INFORMATION SUPPLIED
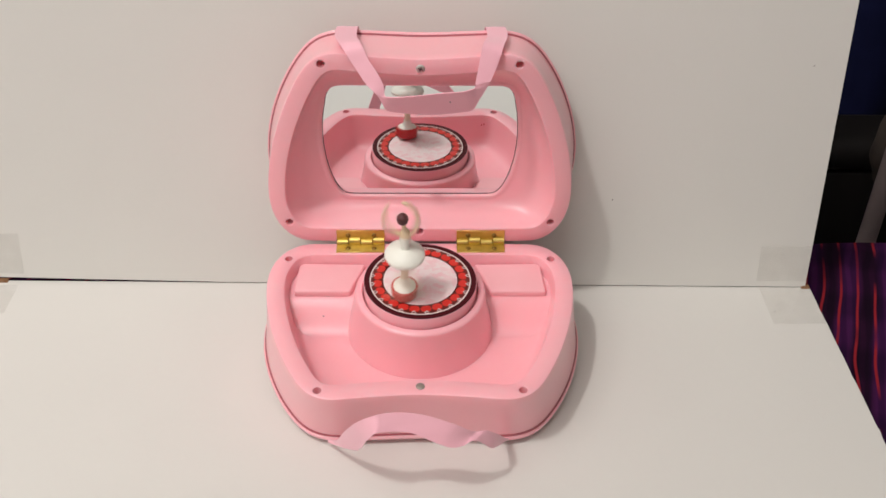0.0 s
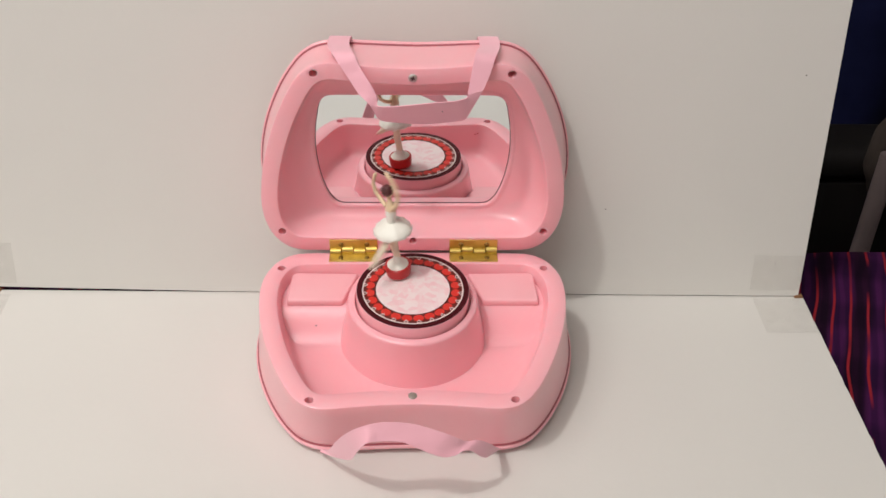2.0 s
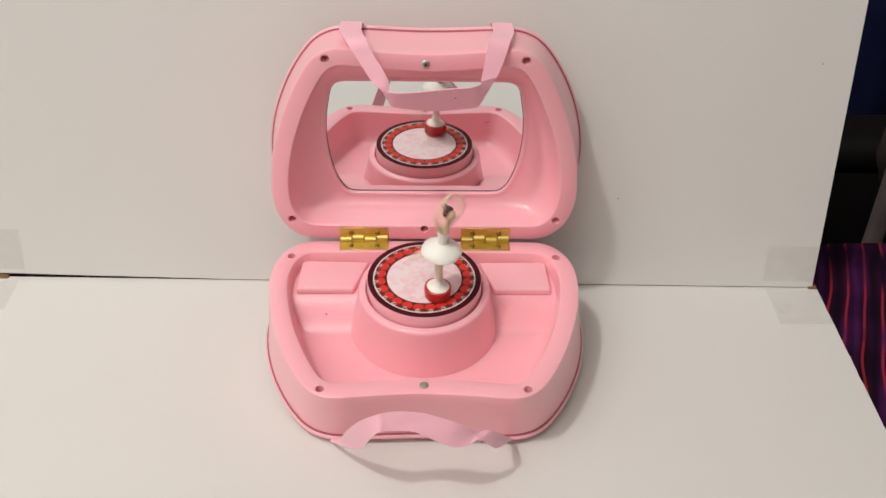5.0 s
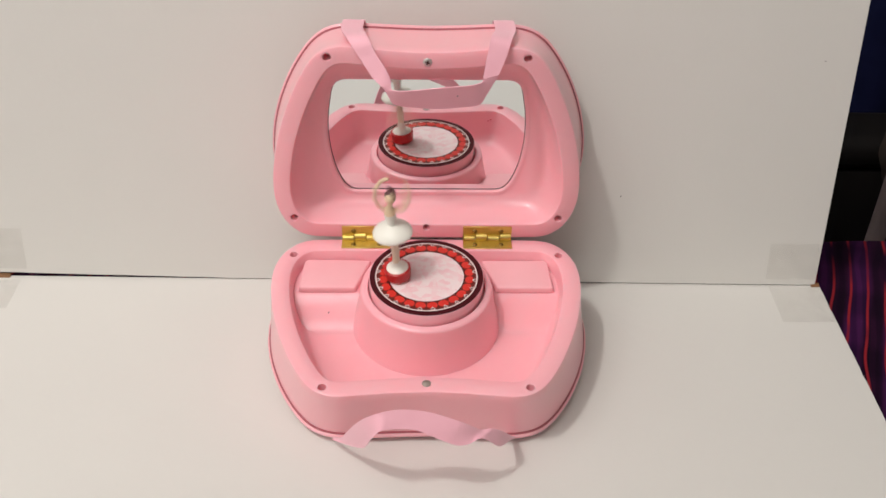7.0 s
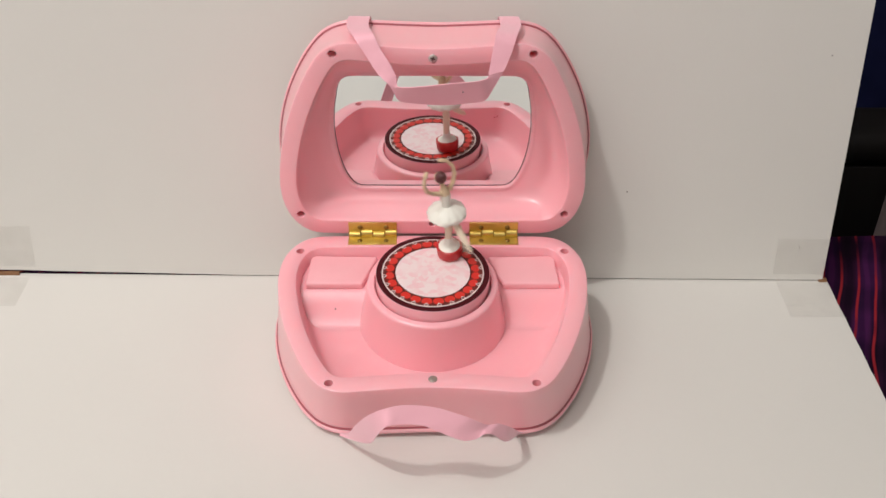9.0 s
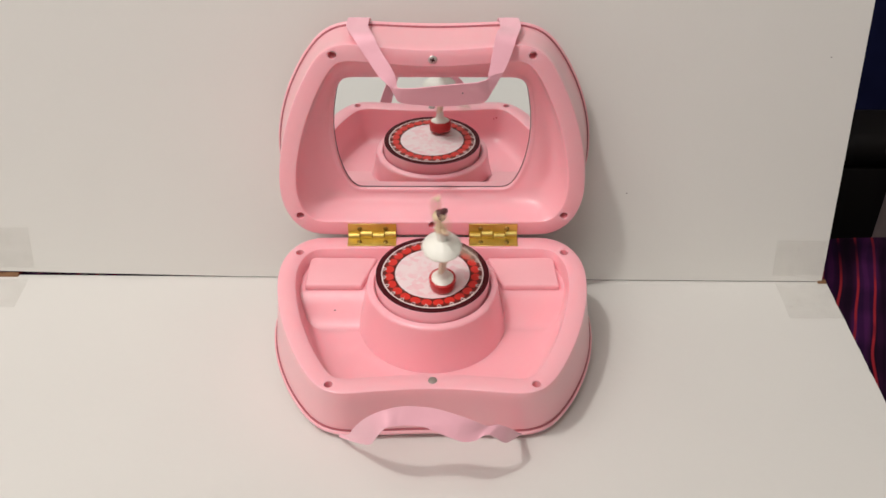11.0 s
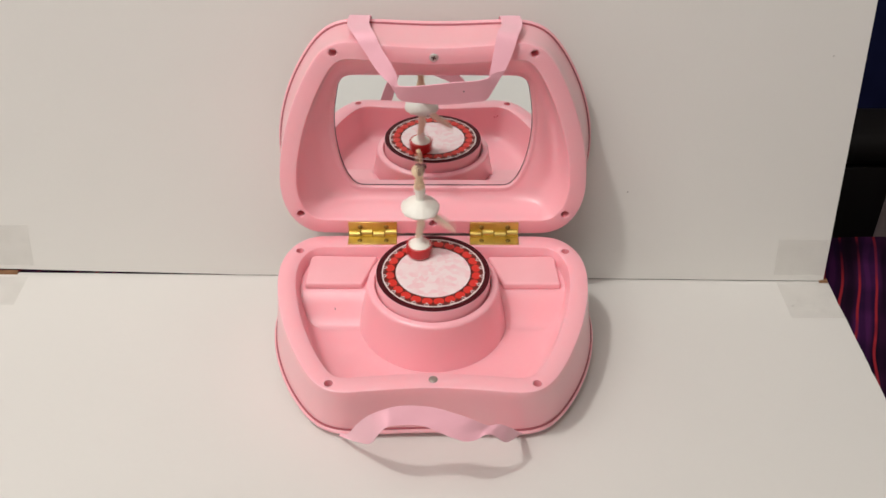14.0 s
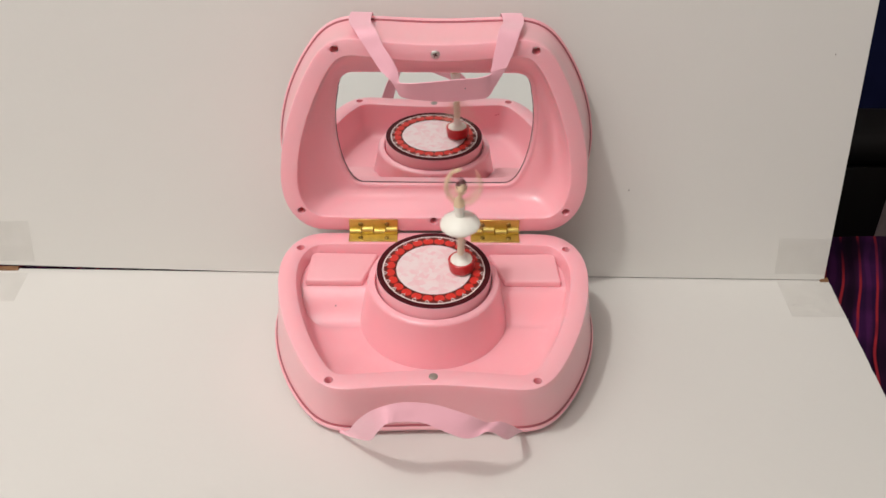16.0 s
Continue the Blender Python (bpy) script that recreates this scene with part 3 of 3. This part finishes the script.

PROBLEM STATEMENT
Leave out the pictures and restate everything else word for word.

RESULT
0.0 s
2.0 s
5.0 s
7.0 s
9.0 s
11.0 s
14.0 s
16.0 s
Continue the Blender Python (bpy) script that recreates this scene with part 3 of 3. This part finishes the script.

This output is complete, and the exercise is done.